** Start **

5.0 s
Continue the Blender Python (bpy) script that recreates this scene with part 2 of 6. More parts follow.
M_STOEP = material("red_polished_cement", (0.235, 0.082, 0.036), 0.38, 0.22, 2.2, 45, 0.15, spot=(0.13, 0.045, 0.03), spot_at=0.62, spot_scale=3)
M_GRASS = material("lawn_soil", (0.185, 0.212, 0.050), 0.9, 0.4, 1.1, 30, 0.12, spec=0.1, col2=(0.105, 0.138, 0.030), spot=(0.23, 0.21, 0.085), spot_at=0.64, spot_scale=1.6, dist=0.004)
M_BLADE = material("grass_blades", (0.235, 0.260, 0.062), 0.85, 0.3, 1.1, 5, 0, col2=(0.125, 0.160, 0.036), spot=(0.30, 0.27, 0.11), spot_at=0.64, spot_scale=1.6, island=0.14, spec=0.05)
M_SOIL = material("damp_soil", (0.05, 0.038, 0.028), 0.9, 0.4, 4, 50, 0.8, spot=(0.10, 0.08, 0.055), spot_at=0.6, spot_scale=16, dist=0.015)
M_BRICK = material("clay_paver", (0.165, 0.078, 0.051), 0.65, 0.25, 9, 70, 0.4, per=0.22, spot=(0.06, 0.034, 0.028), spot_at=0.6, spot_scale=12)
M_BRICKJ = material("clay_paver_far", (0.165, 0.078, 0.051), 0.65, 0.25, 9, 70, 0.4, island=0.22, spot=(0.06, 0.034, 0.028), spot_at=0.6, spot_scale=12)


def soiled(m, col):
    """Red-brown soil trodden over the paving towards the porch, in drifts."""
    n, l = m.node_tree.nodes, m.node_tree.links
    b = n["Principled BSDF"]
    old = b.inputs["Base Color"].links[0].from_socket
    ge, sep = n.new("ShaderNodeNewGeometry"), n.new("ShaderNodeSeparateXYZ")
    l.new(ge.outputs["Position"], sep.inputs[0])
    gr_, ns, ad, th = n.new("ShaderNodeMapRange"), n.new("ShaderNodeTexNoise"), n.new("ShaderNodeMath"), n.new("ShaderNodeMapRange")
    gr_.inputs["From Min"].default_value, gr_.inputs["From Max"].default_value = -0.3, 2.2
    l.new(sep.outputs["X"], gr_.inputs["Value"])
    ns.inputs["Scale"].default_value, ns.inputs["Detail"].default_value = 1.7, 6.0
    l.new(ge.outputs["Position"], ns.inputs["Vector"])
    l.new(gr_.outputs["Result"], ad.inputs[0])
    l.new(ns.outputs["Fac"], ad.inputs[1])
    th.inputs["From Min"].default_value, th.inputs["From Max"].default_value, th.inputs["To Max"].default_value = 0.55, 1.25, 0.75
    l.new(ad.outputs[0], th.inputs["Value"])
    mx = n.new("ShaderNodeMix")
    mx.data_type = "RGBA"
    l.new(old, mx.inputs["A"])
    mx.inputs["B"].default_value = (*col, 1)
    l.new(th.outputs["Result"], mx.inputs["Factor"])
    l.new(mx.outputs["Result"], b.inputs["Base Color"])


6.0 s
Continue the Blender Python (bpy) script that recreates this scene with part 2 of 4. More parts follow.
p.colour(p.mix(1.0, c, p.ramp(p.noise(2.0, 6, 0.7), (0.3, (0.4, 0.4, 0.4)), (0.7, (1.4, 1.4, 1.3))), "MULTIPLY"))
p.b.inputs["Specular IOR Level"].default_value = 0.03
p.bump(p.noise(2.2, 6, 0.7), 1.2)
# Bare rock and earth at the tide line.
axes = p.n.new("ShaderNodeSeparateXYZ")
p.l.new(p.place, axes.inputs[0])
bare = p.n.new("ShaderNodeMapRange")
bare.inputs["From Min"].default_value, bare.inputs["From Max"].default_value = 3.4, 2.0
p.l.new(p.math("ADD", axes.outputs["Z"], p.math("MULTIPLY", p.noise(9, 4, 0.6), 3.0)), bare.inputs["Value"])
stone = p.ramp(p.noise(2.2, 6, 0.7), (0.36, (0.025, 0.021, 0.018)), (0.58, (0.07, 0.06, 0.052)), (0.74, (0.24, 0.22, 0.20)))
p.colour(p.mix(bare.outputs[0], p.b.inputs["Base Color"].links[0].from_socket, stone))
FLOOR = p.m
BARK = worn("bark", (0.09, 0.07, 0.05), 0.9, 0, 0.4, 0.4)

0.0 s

** End **

- **WHAT YOU HAVE TO DO**
Copy every line of the records word for word.

- **TASK SOLUTION**
5.0 s
Continue the Blender Python (bpy) script that recreates this scene with part 2 of 6. More parts follow.
M_STOEP = material("red_polished_cement", (0.235, 0.082, 0.036), 0.38, 0.22, 2.2, 45, 0.15, spot=(0.13, 0.045, 0.03), spot_at=0.62, spot_scale=3)
M_GRASS = material("lawn_soil", (0.185, 0.212, 0.050), 0.9, 0.4, 1.1, 30, 0.12, spec=0.1, col2=(0.105, 0.138, 0.030), spot=(0.23, 0.21, 0.085), spot_at=0.64, spot_scale=1.6, dist=0.004)
M_BLADE = material("grass_blades", (0.235, 0.260, 0.062), 0.85, 0.3, 1.1, 5, 0, col2=(0.125, 0.160, 0.036), spot=(0.30, 0.27, 0.11), spot_at=0.64, spot_scale=1.6, island=0.14, spec=0.05)
M_SOIL = material("damp_soil", (0.05, 0.038, 0.028), 0.9, 0.4, 4, 50, 0.8, spot=(0.10, 0.08, 0.055), spot_at=0.6, spot_scale=16, dist=0.015)
M_BRICK = material("clay_paver", (0.165, 0.078, 0.051), 0.65, 0.25, 9, 70, 0.4, per=0.22, spot=(0.06, 0.034, 0.028), spot_at=0.6, spot_scale=12)
M_BRICKJ = material("clay_paver_far", (0.165, 0.078, 0.051), 0.65, 0.25, 9, 70, 0.4, island=0.22, spot=(0.06, 0.034, 0.028), spot_at=0.6, spot_scale=12)


def soiled(m, col):
    """Red-brown soil trodden over the paving towards the porch, in drifts."""
    n, l = m.node_tree.nodes, m.node_tree.links
    b = n["Principled BSDF"]
    old = b.inputs["Base Color"].links[0].from_socket
    ge, sep = n.new("ShaderNodeNewGeometry"), n.new("ShaderNodeSeparateXYZ")
    l.new(ge.outputs["Position"], sep.inputs[0])
    gr_, ns, ad, th = n.new("ShaderNodeMapRange"), n.new("ShaderNodeTexNoise"), n.new("ShaderNodeMath"), n.new("ShaderNodeMapRange")
    gr_.inputs["From Min"].default_value, gr_.inputs["From Max"].default_value = -0.3, 2.2
    l.new(sep.outputs["X"], gr_.inputs["Value"])
    ns.inputs["Scale"].default_value, ns.inputs["Detail"].default_value = 1.7, 6.0
    l.new(ge.outputs["Position"], ns.inputs["Vector"])
    l.new(gr_.outputs["Result"], ad.inputs[0])
    l.new(ns.outputs["Fac"], ad.inputs[1])
    th.inputs["From Min"].default_value, th.inputs["From Max"].default_value, th.inputs["To Max"].default_value = 0.55, 1.25, 0.75
    l.new(ad.outputs[0], th.inputs["Value"])
    mx = n.new("ShaderNodeMix")
    mx.data_type = "RGBA"
    l.new(old, mx.inputs["A"])
    mx.inputs["B"].default_value = (*col, 1)
    l.new(th.outputs["Result"], mx.inputs["Factor"])
    l.new(mx.outputs["Result"], b.inputs["Base Color"])


6.0 s
Continue the Blender Python (bpy) script that recreates this scene with part 2 of 4. More parts follow.
p.colour(p.mix(1.0, c, p.ramp(p.noise(2.0, 6, 0.7), (0.3, (0.4, 0.4, 0.4)), (0.7, (1.4, 1.4, 1.3))), "MULTIPLY"))
p.b.inputs["Specular IOR Level"].default_value = 0.03
p.bump(p.noise(2.2, 6, 0.7), 1.2)
# Bare rock and earth at the tide line.
axes = p.n.new("ShaderNodeSeparateXYZ")
p.l.new(p.place, axes.inputs[0])
bare = p.n.new("ShaderNodeMapRange")
bare.inputs["From Min"].default_value, bare.inputs["From Max"].default_value = 3.4, 2.0
p.l.new(p.math("ADD", axes.outputs["Z"], p.math("MULTIPLY", p.noise(9, 4, 0.6), 3.0)), bare.inputs["Value"])
stone = p.ramp(p.noise(2.2, 6, 0.7), (0.36, (0.025, 0.021, 0.018)), (0.58, (0.07, 0.06, 0.052)), (0.74, (0.24, 0.22, 0.20)))
p.colour(p.mix(bare.outputs[0], p.b.inputs["Base Color"].links[0].from_socket, stone))
FLOOR = p.m
BARK = worn("bark", (0.09, 0.07, 0.05), 0.9, 0, 0.4, 0.4)

0.0 s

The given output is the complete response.